## STATED EXERCISE
Print the material below exactly as it stands, please, from its first line to the line holding "l.new(c, dist.inputs[0])", with no pictures.

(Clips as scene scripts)
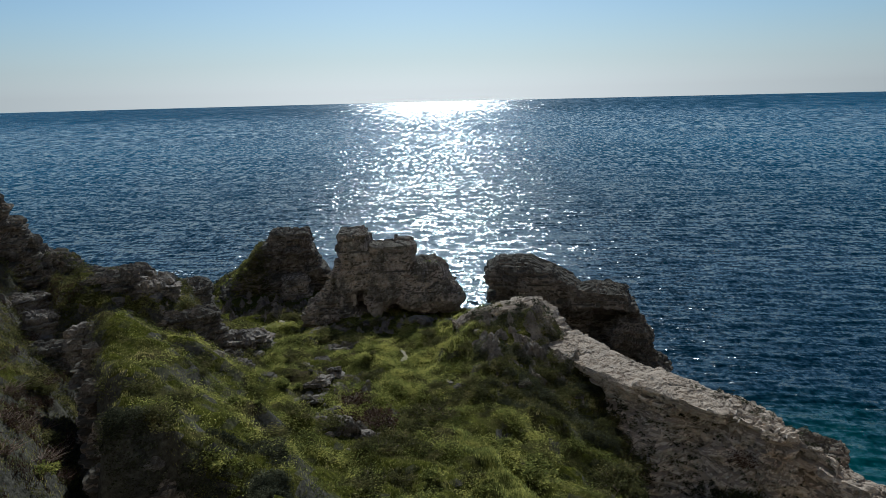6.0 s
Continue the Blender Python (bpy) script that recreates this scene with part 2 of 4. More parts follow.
def sea_material():
    m, n, l, p = material("sea_water")
    c = n.new("ShaderNodeTexCoord").outputs["Object"]
    dist = n.new("ShaderNodeVectorMath")
    dist.operation = "LENGTH"
    l.new(c, dist.inputs[0])

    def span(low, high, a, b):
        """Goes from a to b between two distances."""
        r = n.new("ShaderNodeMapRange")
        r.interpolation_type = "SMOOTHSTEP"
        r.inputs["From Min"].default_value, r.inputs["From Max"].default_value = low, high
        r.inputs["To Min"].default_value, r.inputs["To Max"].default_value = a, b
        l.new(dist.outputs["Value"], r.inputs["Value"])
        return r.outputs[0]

    drift = noise_node(n, l, c, 0.012, 4, 0.55, (0.35, 1.0, 1.0))
    deep = ramp(n, l, drift, [(0.35, SEA_FAR[0]), (0.65, SEA_FAR[1])])
    # pale sand under shallow water off the foot of the cliffs
    sand = noise_node(n, l, c, 0.06, 5, 0.6, (0.6, 1.0, 1.0))
    near = None
    for place, reach in (((32, 56, 0), 21.0), ((82, 58, 0), 19.0)):
        shelf = n.new("ShaderNodeVectorMath")
        shelf.operation = "DISTANCE"
        shelf.inputs[1].default_value = place
        l.new(c, shelf.inputs[0])
        bank = ramp(n, l, sums(n, l, "ADD", sums(n, l, "DIVIDE", shelf.outputs["Value"], reach * 1.7), sums(n, l, "MULTIPLY", sand, 0.9)), [(0.55, (1, 1, 1)), (0.98, (0, 0, 0))])
        near = bank if near is None else sums(n, l, "MAXIMUM", near, bank)
    # bluer with distance: stands in for the sky mirrored by far waves
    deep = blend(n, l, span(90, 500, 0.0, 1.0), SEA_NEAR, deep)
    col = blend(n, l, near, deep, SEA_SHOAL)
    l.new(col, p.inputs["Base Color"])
    l.new(span(70, 230, SEA_IOR[0], SEA_IOR[1]), p.inputs["IOR"])
    l.new(span(200, 3000, SEA_ROUGH[0], SEA_ROUGH[1]), p.inputs["Roughness"])
    # slopes of the waves, from ripples to long seas: the glitter bands are sized to a few of the camera's pixels at
    # their distance
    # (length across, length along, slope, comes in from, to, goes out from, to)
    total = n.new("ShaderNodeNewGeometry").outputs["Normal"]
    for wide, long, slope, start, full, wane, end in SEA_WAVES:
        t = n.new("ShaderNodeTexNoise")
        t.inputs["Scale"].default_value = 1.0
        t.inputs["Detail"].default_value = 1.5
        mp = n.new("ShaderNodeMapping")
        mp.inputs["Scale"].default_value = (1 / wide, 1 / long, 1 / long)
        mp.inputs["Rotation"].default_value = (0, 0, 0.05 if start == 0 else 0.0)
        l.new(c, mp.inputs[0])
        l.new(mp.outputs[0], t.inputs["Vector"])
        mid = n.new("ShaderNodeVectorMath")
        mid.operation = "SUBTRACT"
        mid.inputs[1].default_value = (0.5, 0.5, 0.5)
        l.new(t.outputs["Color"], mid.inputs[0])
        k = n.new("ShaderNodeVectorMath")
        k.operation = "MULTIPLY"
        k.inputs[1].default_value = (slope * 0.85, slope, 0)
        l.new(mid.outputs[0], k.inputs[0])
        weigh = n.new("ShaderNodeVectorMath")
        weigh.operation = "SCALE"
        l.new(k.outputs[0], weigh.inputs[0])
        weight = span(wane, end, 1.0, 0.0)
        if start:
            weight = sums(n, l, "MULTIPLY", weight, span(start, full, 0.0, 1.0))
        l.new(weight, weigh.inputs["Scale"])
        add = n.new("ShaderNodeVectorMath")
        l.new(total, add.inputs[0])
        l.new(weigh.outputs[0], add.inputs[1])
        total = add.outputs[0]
    # far out the normals lean at the viewer, fitting glare and blue to the view
    lean = n.new("ShaderNodeCombineXYZ")
    l.new(sums(n, l, "ADD", span(*SEA_LEAN[0]), span(*SEA_LEAN[1])), lean.inputs["Y"])
    add = n.new("ShaderNodeVectorMath")
    l.new(total, add.inputs[0])
    l.new(lean.outputs[0], add.inputs[1])
    unit = n.new("ShaderNodeVectorMath")
    unit.operation = "NORMALIZE"
    l.new(add.outputs[0], unit.inputs[0])
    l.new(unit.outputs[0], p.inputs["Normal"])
    return m


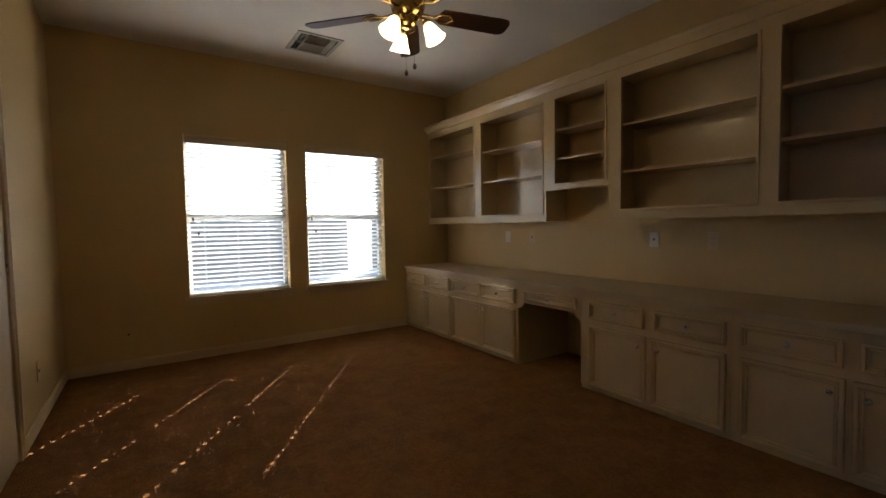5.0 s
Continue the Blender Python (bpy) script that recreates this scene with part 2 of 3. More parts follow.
def casing(a0, a1, h):
    """Moulded door trim round an opening, in the plane of (a, z); its face stands out along -d."""
    bm = bmesh.new()
    paths = [(-1, a0 - 0.005, 0.0), (-1, a0 - 0.005, h + 0.005), (1, a1 + 0.005, h + 0.005), (1, a1 + 0.005, 0.0)]
    rings = []
    for i, (s, a, z) in enumerate(paths):
        up = 1 if 0 < i < 3 else 0
        rings.append([bm.verts.new((a + s * w, -d, z + up * w)) for w, d in CASING])
    n = len(CASING)
    for p, q in zip(rings, rings[1:]):
        for k in range(n):
            bm.faces.new((p[k], p[(k + 1) % n], q[(k + 1) % n], q[k]))
    bm.faces.new(rings[0]); bm.faces.new(rings[-1])
    bmesh.ops.recalc_face_normals(bm, faces=bm.faces)
    return bm


def panel_wall(name, axis, f0, f1, a0, a1, holes, label, z1=CEIL, mat=None):
    """A wall with openings (a0, a1, z0, z1) along one axis."""
    rows, cur = [], a0
    put = (lambda p, q, r, s: (f0, f1, p, q, r, s)) if axis == "y" else (lambda p, q, r, s: (p, q, f0, f1, r, s))
    for h0, h1, hz0, hz1 in sorted(holes):
        if h0 > cur:
            rows.append(put(cur, h0, 0, z1))
        if hz0 > 0:
            rows.append(put(h0, h1, 0, hz0))
        rows.append(put(h0, h1, hz1, z1))
        cur = h1
    if a1 > cur:
        rows.append(put(cur, a1, 0, z1))
    bm = boxes(*rows)
    bmesh.ops.remove_doubles(bm, verts=bm.verts, dist=1e-5)
    seen, gone = {}, []
    for f in bm.faces:
        k = frozenset(f.verts)
        if k in seen:
            gone += [f, seen[k]]
        seen[k] = f
    bmesh.ops.delete(bm, geom=gone, context="FACES_ONLY")
    return setting(name, bm, mat or M_WALL, label)


# ---- large structure ----
floor = setting("floor", boxes((-2.5, 3.9, 1.28, 6.3, -0.1, 0), (-0.12, 1.03, HY0 - 0.1, 1.28, -0.1, 0)), M_CARPET, "brown cut-pile carpet with vacuum marks")
setting("floor_bathroom", B(BX0, -0.06, BY0, BY1, 0, 0.006), M_VINYL, "pale sheet vinyl bathroom floor")
setting("ceiling", boxes((-2.5, 3.9, 1.28, 6.32, CEIL, CEIL + 0.1), (-0.12, 1.03, HY0 - 0.1, 1.28, CEIL, CEIL + 0.1)), M_CEIL, "off-white textured ceiling")
panel_wall("wall_west", "y", -0.12, 0.0, SY1, NY, [(BD0, BD1, 0, 2.045), (CD0, CD1, 0, CDH)], "cream painted wall with two doorways")
panel_wall("wall_north", "x", NY, NY + 0.15, -0.12, EX + 0.12, [(a, b, WZ0, WZ1) for a, b in WIN], "cream painted wall with two windows")
panel_wall("wall_east", "y", EX, EX + 0.12, SY0, NY, [], "cream painted wall behind the built-in shelves")
panel_wall("wall_south", "x", SY0, SY1, -0.12, 0.935, [(EL, ER, 0, EH)], "cream painted wall with the entry doorway")
panel_wall("wall_south_east", "x", SY0, RY, 0.935, EX, [], "cream painted wall beside the entry passage")
panel_wall("wall_hall_west", "y", HX0 - 0.12, HX0, HY0, SY0, [], "cream painted hall wall")
panel_wall("wall_hall_east", "y", HX1, HX1 + 0.12, HY0, SY0, [], "cream painted hall wall")
panel_wall("wall_hall_south", "x", HY0 - 0.1, HY0, HX0 - 0.12, HX1 + 0.12, [], "cream painted hall end wall")
panel_wall("wall_bath_north", "x", BY1, BY1 + 0.12, BX0 - 0.12, -0.12, [], "cream painted bathroom wall behind the vanity")
panel_wall("wall_bath_south", "x", BY0 - 0.12, BY0, BX0 - 0.12, -0.12, [], "cream painted bathroom wall with a towel bar")
panel_wall("wall_bath_west", "y", BX0 - 0.12, BX0, BY0, BY1, [(BW[0], BW[1], BW[2], BW[3])], "cream painted bathroom wall with a high window")
setting("wall_closet", boxes((-0.75, -0.7, 3.5, 5.1, 0, CEIL), (-0.7, -0.12, 3.5, 3.55, 0, CEIL), (-0.7, -0.12, 5.05, 5.1, 0, CEIL)), M_WALL, "plain closet walls")

BASE = [(0, 0), (0.014, 0), (0.014, 0.06), (0.011, 0.072), (0.005, 0.082), (0, 0.082)]


def baseboard(p, q, side):
    """A moulded skirting from p to q on the floor; side: the way that it stands out."""
    bm = bmesh.new()
    ends = [[bm.verts.new((e[0] + side[0] * d, e[1] + side[1] * d, z + 0.001)) for d, z in BASE] for e in (p, q)]
    n = len(BASE)
    for k in range(n):
        bm.faces.new((ends[0][k], ends[0][(k + 1) % n], ends[1][(k + 1) % n], ends[1][k]))
    bm.faces.new(ends[0]); bm.faces.new(ends[1])
    bmesh.ops.recalc_face_normals(bm, faces=bm.faces)
    return setting("baseboard", bm, M_TRIM, "cream painted baseboard")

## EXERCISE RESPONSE
6.0 s
Continue the Blender Python (bpy) script that recreates this scene with part 2 of 4. More parts follow.
def sea_material():
    m, n, l, p = material("sea_water")
    c = n.new("ShaderNodeTexCoord").outputs["Object"]
    dist = n.new("ShaderNodeVectorMath")
    dist.operation = "LENGTH"
    l.new(c, dist.inputs[0])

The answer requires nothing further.